*** SOURCE DATA
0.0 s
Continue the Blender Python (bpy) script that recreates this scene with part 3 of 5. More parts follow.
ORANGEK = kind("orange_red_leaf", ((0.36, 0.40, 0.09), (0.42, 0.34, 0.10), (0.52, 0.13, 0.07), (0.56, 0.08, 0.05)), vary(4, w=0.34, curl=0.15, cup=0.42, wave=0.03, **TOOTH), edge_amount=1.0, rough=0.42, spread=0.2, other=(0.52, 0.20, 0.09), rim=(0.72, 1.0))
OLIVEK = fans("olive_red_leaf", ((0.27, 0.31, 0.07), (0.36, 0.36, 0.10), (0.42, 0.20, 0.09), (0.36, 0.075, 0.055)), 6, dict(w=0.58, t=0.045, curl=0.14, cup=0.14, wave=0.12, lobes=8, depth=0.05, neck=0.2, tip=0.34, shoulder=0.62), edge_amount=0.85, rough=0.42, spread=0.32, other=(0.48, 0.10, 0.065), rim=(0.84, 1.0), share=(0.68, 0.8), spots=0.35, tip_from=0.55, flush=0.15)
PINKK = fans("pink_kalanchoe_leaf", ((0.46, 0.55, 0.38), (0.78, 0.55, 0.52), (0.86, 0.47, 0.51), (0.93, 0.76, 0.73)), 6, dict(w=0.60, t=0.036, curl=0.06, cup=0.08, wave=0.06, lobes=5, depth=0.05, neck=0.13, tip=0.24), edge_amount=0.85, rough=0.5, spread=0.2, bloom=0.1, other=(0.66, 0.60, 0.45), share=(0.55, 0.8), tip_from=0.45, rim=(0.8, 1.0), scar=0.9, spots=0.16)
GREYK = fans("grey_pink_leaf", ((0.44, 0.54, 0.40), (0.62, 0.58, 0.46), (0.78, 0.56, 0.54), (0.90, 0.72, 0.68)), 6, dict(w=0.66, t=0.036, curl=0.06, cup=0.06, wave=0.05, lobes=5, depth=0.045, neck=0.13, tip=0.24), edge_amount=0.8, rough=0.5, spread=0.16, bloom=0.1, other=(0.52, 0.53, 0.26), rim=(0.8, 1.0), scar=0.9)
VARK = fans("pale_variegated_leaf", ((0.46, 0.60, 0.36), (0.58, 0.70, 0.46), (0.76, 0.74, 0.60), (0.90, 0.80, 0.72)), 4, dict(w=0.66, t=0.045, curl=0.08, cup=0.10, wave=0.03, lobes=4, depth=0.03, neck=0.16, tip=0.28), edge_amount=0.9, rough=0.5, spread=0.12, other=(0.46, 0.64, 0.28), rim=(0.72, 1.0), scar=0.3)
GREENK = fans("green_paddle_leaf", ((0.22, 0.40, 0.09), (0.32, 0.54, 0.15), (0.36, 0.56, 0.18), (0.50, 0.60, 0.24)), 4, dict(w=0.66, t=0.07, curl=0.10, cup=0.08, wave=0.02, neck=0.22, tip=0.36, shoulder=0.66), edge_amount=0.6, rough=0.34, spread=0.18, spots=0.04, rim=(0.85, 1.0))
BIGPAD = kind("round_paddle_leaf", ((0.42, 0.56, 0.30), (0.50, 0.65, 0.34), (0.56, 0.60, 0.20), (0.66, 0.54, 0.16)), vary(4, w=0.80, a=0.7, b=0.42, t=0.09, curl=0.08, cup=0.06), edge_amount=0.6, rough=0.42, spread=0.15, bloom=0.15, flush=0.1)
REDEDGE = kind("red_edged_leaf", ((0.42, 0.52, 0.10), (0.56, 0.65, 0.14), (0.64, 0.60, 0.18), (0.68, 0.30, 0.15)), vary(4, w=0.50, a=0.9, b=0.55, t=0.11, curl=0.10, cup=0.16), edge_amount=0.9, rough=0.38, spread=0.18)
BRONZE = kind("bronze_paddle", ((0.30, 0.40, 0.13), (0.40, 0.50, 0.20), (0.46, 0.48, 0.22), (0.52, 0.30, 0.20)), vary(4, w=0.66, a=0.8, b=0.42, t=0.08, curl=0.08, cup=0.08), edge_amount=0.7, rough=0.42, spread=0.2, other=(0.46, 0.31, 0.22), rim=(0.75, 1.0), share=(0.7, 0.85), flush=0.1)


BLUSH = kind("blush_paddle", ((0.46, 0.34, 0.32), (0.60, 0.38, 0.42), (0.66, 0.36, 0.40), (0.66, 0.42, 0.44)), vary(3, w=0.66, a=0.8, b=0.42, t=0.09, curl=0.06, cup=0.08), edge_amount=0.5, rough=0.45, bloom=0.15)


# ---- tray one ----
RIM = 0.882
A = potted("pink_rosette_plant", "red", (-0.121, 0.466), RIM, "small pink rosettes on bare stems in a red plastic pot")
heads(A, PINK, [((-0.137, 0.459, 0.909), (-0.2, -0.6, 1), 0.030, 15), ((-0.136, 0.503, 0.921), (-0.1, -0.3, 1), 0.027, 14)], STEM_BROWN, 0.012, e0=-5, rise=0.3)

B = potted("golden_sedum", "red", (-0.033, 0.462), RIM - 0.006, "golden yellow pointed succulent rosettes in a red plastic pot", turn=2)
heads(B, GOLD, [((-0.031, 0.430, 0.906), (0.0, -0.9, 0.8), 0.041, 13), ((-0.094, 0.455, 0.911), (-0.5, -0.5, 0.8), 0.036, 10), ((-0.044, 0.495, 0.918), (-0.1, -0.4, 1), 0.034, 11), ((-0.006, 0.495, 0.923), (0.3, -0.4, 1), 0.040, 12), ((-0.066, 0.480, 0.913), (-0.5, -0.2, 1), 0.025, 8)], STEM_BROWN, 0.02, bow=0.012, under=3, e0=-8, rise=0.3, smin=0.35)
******
*** SOURCE DATA
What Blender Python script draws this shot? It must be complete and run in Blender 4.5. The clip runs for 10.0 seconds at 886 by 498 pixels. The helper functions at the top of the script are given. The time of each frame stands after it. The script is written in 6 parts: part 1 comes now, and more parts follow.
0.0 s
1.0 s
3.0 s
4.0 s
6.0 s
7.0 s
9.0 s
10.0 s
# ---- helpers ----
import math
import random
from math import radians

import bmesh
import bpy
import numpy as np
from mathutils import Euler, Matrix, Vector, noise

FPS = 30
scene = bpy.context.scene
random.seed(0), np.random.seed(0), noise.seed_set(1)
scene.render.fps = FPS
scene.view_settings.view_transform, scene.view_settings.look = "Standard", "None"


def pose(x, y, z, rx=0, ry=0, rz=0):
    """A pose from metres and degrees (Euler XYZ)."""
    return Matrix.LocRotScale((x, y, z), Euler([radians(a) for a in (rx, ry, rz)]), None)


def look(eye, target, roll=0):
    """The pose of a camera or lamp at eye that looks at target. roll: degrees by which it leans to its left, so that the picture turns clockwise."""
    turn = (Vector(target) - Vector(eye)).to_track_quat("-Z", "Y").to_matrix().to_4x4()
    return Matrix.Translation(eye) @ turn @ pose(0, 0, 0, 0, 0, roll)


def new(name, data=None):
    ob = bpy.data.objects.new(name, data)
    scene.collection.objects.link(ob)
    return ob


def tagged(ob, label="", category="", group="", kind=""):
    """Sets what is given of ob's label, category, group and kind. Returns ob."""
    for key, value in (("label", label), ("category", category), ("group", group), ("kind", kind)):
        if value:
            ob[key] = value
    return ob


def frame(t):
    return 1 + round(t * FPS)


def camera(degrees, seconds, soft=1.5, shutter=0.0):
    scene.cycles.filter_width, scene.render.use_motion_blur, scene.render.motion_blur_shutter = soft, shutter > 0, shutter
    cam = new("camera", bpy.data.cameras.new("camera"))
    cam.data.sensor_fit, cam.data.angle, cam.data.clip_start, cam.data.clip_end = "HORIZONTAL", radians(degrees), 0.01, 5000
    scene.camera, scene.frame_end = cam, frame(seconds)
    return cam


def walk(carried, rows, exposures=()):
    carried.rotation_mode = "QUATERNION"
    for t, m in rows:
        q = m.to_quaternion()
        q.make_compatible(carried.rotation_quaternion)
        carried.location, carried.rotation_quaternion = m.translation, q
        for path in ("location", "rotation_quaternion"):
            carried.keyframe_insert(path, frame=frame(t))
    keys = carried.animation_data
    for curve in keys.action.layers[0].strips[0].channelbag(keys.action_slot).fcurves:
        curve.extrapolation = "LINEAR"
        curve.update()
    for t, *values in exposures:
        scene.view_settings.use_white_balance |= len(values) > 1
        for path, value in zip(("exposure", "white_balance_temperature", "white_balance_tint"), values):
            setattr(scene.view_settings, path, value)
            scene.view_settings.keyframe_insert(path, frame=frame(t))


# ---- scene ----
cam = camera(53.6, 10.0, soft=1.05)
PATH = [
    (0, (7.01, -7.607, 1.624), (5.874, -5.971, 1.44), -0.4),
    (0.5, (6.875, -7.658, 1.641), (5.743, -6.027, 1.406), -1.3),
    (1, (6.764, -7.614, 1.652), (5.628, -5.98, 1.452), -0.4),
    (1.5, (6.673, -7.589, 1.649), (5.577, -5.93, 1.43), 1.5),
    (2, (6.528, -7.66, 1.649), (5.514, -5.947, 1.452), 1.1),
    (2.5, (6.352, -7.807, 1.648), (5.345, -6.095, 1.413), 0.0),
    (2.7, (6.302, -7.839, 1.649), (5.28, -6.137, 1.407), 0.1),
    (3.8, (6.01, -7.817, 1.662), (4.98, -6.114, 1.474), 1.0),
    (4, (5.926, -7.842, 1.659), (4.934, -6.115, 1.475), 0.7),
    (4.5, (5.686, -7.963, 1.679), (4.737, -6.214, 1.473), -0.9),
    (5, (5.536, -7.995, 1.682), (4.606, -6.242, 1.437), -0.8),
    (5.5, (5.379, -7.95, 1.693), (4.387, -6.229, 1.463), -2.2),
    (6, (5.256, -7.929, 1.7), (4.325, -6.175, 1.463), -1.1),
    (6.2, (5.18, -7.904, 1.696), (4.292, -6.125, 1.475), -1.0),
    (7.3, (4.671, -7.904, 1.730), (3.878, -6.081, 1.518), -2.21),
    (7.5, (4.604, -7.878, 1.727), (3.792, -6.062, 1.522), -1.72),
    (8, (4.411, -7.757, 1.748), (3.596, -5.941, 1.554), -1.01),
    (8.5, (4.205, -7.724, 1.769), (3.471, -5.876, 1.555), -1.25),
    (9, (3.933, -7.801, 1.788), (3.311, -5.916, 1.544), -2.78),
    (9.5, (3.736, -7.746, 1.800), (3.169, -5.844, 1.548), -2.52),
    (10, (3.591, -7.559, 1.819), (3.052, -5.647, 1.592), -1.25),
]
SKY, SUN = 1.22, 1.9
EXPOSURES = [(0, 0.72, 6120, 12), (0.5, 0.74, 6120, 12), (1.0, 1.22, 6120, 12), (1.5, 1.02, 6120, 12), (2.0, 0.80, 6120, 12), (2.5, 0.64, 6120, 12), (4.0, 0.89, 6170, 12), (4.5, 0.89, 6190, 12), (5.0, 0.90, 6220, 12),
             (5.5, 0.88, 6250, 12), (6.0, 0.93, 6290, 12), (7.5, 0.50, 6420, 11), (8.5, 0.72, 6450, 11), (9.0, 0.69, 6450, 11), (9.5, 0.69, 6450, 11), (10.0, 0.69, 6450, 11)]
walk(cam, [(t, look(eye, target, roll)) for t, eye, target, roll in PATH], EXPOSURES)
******
*** SOURCE DATA
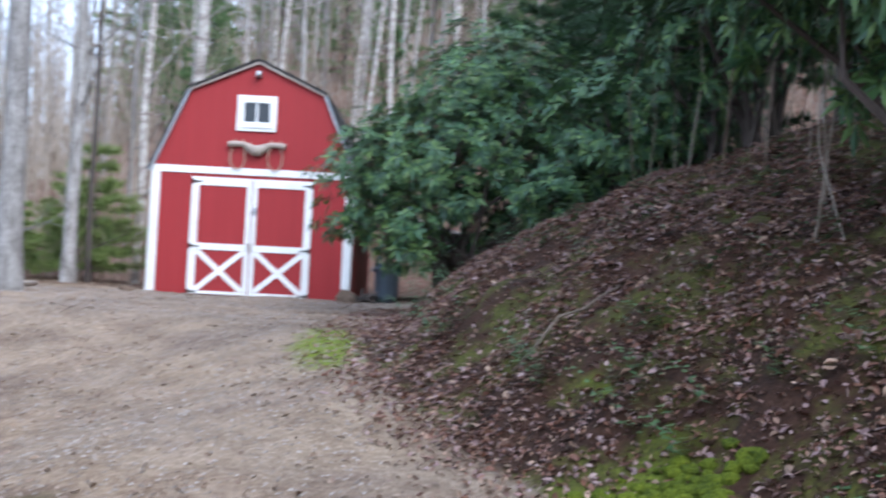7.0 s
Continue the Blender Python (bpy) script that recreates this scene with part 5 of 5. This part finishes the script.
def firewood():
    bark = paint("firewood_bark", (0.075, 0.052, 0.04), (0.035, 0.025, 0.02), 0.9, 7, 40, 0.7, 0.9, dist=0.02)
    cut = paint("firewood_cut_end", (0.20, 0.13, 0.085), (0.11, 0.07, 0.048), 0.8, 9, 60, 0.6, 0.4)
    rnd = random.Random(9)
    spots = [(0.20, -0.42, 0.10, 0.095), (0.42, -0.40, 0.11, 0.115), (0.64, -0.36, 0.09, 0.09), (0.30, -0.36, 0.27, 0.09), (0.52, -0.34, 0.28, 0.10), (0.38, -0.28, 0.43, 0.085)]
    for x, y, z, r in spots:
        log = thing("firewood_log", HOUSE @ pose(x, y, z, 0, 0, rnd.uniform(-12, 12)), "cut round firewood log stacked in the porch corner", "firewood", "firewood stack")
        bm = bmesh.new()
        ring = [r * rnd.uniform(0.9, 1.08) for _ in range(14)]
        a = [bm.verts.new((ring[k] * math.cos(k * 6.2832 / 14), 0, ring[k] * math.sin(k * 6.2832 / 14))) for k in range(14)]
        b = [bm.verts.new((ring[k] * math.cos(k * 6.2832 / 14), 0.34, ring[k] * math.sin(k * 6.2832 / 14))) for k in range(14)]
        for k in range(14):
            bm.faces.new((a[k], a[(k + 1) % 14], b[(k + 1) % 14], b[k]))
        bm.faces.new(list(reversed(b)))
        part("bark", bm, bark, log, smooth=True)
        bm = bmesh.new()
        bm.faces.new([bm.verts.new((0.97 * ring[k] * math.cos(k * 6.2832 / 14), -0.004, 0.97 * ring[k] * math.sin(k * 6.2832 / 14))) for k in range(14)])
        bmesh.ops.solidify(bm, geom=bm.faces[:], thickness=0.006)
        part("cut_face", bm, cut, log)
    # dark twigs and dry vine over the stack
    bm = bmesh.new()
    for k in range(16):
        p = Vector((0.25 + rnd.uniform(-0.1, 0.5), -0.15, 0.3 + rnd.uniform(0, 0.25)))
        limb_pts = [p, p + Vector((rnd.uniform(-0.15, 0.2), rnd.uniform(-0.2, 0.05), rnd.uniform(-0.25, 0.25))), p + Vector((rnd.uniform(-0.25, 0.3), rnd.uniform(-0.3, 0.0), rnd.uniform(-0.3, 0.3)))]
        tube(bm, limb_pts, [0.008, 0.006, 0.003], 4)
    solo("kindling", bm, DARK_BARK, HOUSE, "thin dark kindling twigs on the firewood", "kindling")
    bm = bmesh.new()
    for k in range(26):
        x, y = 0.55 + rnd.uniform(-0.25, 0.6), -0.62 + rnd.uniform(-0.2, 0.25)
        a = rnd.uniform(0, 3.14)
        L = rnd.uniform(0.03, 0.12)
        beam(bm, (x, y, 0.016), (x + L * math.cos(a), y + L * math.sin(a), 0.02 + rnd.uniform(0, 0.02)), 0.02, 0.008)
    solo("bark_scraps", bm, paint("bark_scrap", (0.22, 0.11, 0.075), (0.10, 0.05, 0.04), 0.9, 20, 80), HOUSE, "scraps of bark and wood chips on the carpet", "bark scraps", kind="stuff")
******
**TASK STATEMENT**:
Using the data above, extract exactly the lines from the one that holds "for path, value" to the one that holds "scene.view_settings.keyframe_insert(path, frame=frame(t))", both ends included, and no others.

**THE OUTPUT**:
        for path, value in zip(("exposure", "white_balance_temperature", "white_balance_tint"), values):
            setattr(scene.view_settings, path, value)
            scene.view_settings.keyframe_insert(path, frame=frame(t))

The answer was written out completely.